WHAT IS ASKED: Restate word for word the lines beginning at the one that contains "q = m.to_quaternion()" and ending at the one that contains "carried.keyframe_insert(path, frame=frame(t))"; include both and nothing else.

PROVIDED DATA:
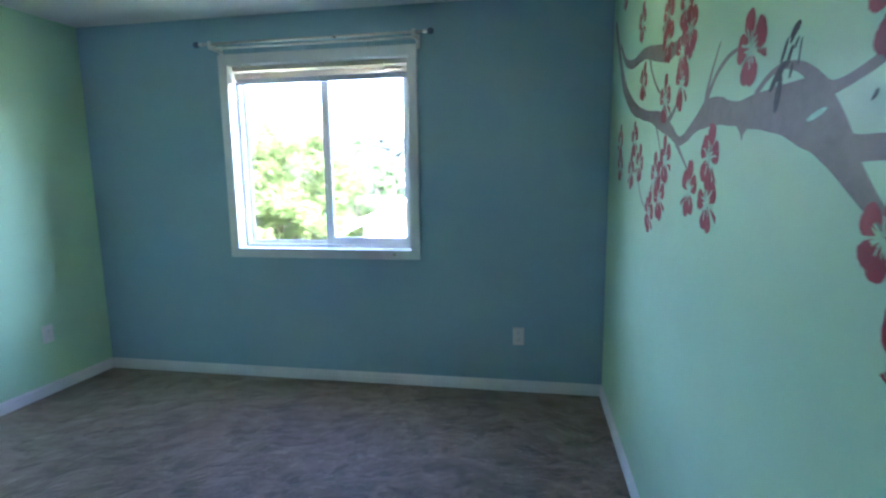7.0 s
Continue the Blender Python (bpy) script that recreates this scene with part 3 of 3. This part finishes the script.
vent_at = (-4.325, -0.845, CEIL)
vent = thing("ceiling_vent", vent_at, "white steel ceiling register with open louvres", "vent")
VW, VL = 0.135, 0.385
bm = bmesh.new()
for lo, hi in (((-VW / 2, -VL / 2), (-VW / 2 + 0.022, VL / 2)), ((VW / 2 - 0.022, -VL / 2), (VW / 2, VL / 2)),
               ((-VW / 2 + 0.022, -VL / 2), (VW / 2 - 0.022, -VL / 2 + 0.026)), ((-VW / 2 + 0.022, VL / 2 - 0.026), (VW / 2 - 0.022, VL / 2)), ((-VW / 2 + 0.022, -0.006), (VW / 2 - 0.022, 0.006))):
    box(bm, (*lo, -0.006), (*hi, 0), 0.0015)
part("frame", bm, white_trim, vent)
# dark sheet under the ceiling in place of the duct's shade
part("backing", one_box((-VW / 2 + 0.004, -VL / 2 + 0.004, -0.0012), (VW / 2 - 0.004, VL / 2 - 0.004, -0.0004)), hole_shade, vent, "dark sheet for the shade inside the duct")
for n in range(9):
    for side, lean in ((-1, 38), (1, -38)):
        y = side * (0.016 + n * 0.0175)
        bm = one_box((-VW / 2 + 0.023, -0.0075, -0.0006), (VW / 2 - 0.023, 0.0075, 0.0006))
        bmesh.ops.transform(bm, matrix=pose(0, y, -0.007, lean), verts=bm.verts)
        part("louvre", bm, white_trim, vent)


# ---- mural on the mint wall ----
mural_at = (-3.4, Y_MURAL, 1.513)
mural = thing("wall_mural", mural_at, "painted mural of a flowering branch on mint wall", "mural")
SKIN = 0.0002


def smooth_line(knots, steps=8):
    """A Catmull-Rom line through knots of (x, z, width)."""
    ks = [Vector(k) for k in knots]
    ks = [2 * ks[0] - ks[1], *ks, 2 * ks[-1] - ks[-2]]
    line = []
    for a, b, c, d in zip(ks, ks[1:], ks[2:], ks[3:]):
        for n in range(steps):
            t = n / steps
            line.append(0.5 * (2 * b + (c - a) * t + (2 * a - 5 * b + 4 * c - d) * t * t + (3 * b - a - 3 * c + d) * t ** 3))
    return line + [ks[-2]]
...
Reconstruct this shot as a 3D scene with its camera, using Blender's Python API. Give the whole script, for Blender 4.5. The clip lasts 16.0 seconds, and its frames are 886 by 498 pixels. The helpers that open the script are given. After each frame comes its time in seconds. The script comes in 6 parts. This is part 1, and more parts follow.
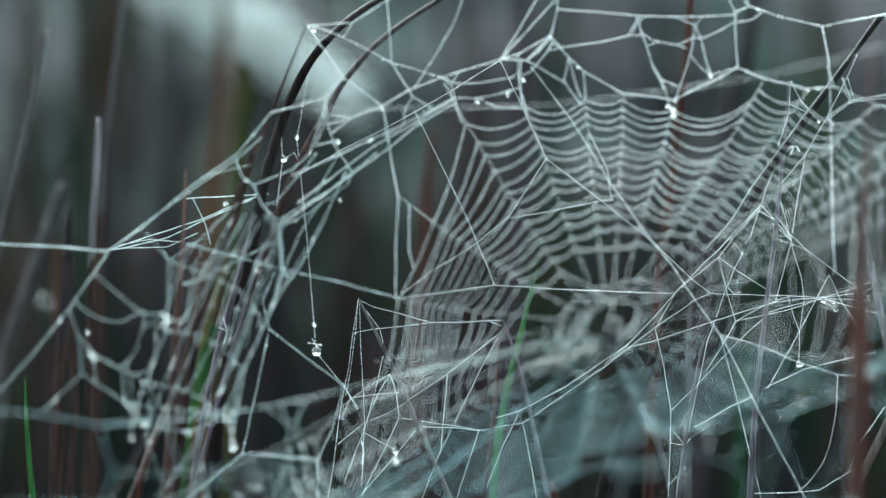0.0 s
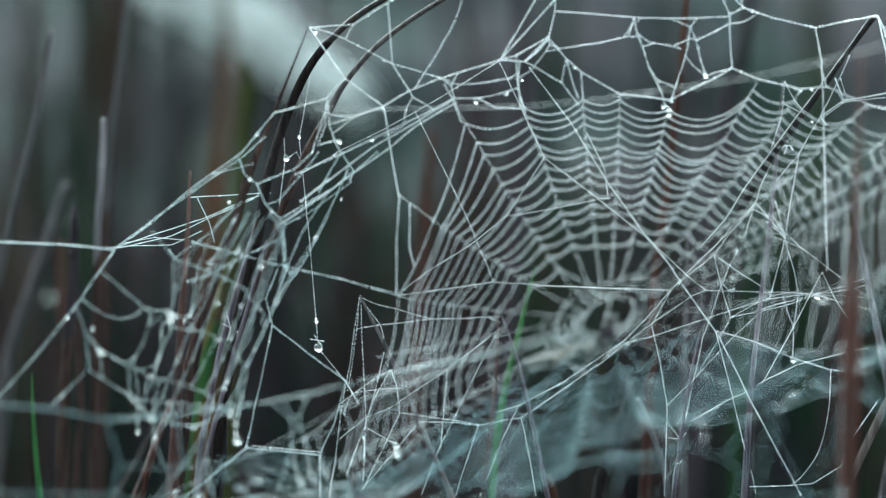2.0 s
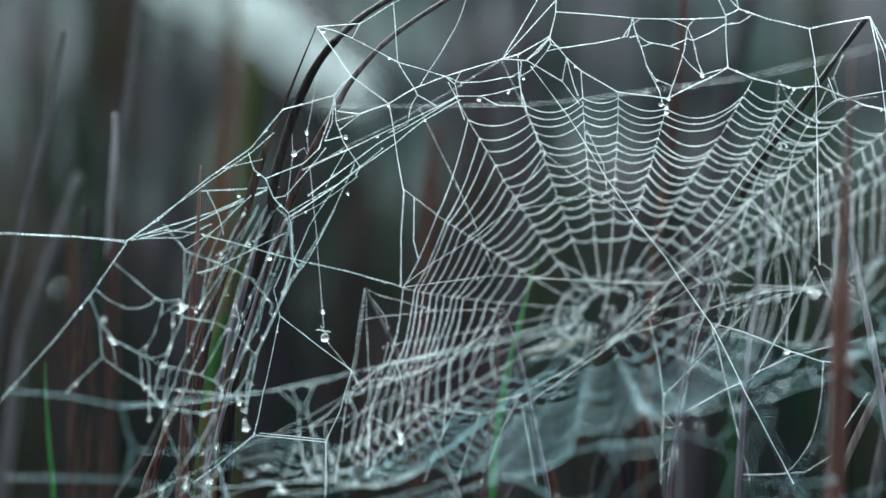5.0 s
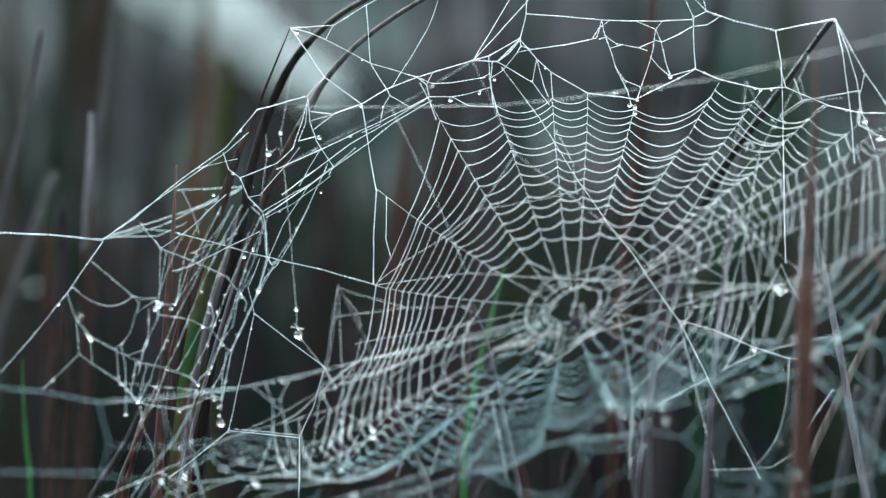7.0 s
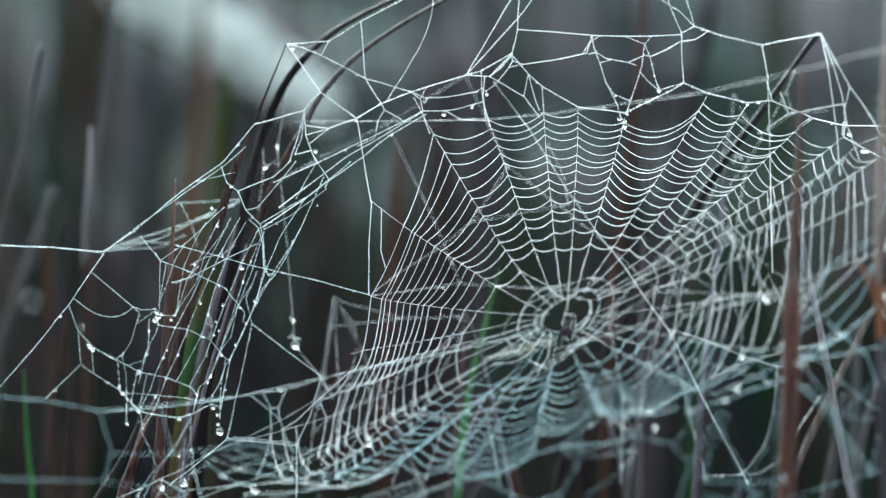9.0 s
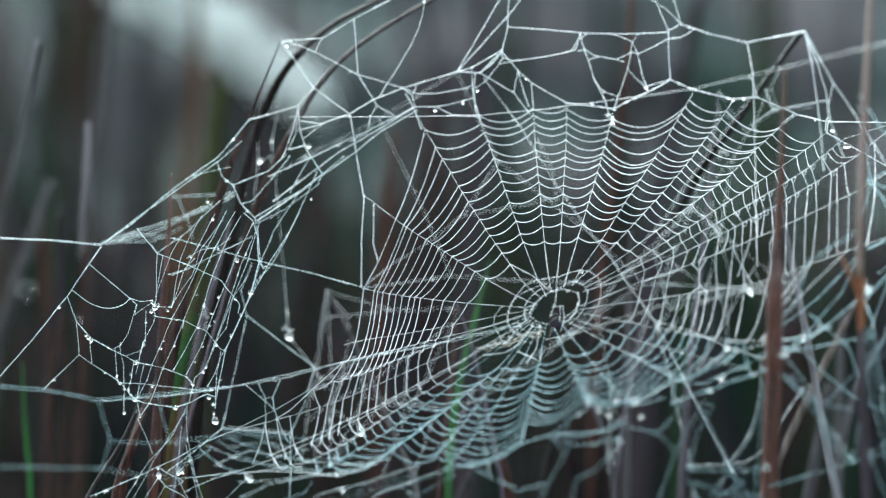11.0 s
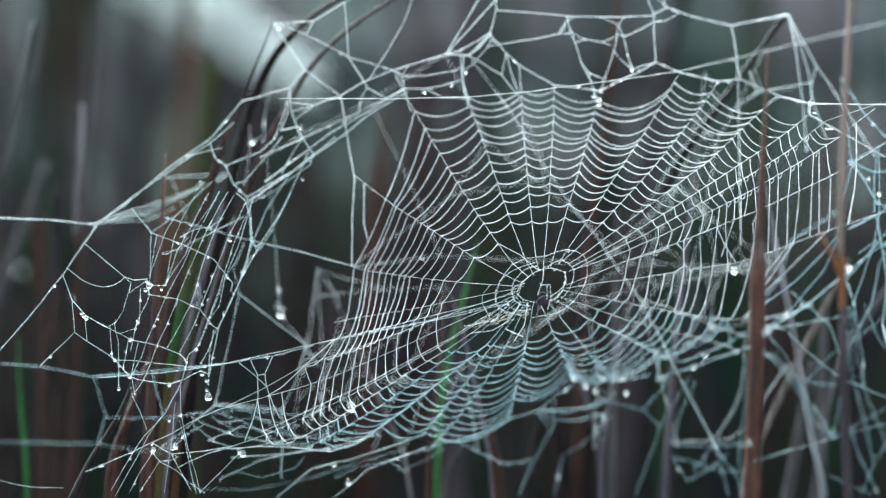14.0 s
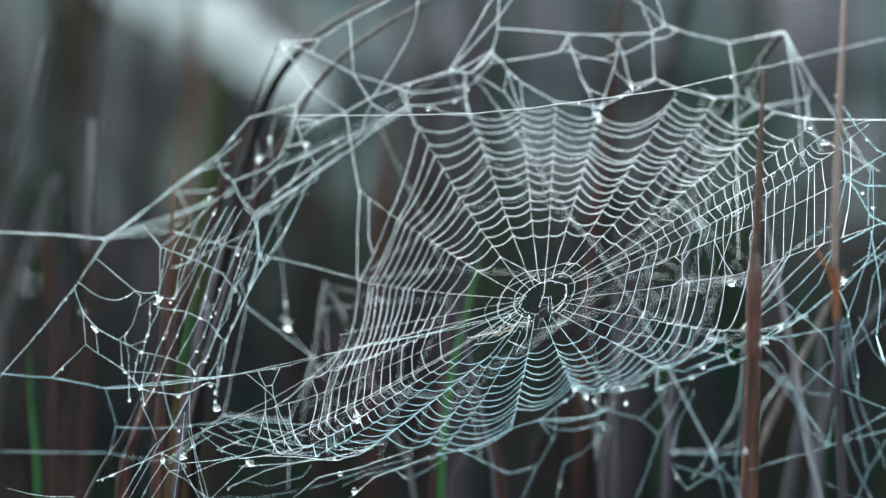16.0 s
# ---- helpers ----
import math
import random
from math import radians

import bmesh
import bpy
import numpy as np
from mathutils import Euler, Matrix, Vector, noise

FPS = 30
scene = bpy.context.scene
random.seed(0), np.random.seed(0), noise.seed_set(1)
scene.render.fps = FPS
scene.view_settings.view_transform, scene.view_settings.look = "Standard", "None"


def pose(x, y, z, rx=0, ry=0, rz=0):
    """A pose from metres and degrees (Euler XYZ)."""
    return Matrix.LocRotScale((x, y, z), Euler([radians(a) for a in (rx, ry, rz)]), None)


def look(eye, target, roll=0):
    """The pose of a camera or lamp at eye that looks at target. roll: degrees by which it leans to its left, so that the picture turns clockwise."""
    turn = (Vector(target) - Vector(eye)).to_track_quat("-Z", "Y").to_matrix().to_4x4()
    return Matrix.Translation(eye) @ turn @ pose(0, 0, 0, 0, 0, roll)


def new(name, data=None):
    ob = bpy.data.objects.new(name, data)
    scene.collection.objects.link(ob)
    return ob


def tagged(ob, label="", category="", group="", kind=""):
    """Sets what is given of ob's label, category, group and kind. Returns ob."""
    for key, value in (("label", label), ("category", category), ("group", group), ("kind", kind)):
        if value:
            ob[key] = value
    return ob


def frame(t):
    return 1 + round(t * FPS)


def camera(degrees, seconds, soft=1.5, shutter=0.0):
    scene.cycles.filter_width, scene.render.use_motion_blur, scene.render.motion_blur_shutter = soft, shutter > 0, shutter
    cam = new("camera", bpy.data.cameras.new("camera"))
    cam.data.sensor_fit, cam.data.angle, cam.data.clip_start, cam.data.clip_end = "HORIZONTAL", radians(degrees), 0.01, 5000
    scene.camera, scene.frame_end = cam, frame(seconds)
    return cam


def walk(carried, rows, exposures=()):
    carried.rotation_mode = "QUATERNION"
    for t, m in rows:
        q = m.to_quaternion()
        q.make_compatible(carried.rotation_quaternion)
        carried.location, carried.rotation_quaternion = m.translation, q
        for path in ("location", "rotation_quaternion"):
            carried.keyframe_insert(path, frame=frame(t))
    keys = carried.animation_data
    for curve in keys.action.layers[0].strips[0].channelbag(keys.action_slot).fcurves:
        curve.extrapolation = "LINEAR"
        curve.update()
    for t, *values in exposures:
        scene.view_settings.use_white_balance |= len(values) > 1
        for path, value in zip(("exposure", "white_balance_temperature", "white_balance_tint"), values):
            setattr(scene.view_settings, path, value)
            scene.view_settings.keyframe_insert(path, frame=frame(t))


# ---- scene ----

WORKED SOLUTION:
        q = m.to_quaternion()
        q.make_compatible(carried.rotation_quaternion)
        carried.location, carried.rotation_quaternion = m.translation, q
        for path in ("location", "rotation_quaternion"):
            carried.keyframe_insert(path, frame=frame(t))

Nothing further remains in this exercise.